I have instructed M[onsieu]r Jurgenson to have the piano piece which I promised you copied and to send it to you. For reasons which I shall tell you about when we meet, I was not able to keep fully the promise which I made you. I think that I promised to assign to you the rights in all countries. Now, though, it turns out that I can only give you the rights to this piece in France and Belgium [1].

Sorry! I cannot, I must not injure beyond certain limits the feelings of friendship which Jurgenson has always shown with regard to me. Anyway, I shall explain everything to you during our meeting [2].

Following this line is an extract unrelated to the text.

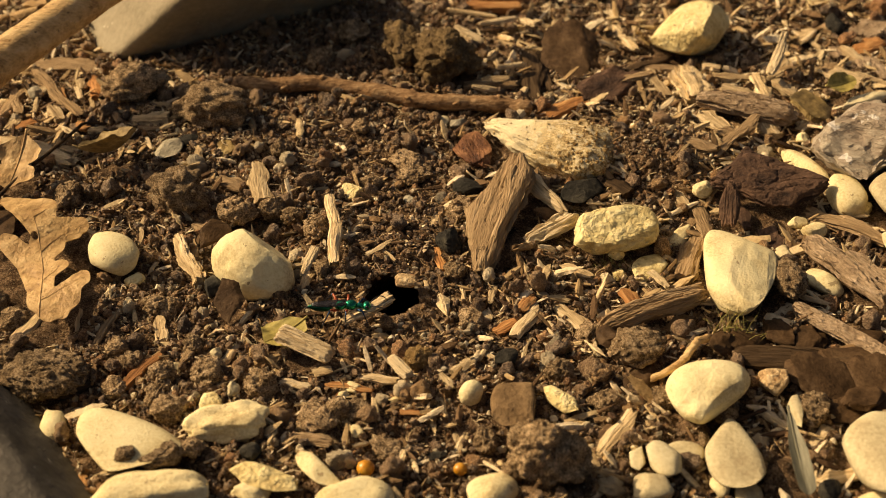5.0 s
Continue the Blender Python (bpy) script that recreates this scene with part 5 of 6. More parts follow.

I shall arrive in Paris towards the start of June [3].

Yours most cordially,

P. Tchaikovsky

I have just undertaken a most agreeable trip. I am staying here for a while and then, via Constantinople, Naples, and Rome [4], I shall make my way to your part of the world.

Notes and References

  1. In Letter 2819 to Mackar on 22 November/4 December 1885, Tchaikovsky had agreed to his French publisher's request to write a piano piece based on Russian folk themes specially for his firm. He did not start work on it until February 1886, however. The completed piece, entitled Dumka and subtitled "Russian rustic scene", was dedicated, as Mackar had advised him to, to Antoine François Marmontel (1816–1898), the influential professor of piano at the Paris Conservatory who had shown great interest in Tchaikovsky's music. After Jurgenson had published Dumka in Moscow later that year, Tchaikovsky asked him to send the original manuscript to Mackar (see Letter 2981 to Jurgenson of 22 June/4 July 1886), but Jurgenson ignored this request, since for the sake of posterity he wanted to keep in his possession as many of the composer's autographs as possible. The French edition of the piano piece appeared in the following year as Doumka. Scène rustique russe (Paris: F. Mackar, 1887).
  2. Tchaikovsky's first face-to-face meeting with Mackar would take place in the latter's music-shop at No. 22, Passage des Panoramas, Paris, on 21 May/2 June 1886.
  3. Tchaikovsky would in fact arrive in Paris slightly earlier, on 15/27 May 1886.
  4. Tchaikovsky eventually decided not to travel via Italy because of the cholera epidemic which was then raging in Naples, and so from Constantinople he sailed to Marseilles, arriving at the French port on 11/23 May. Four days later he boarded a train to Paris.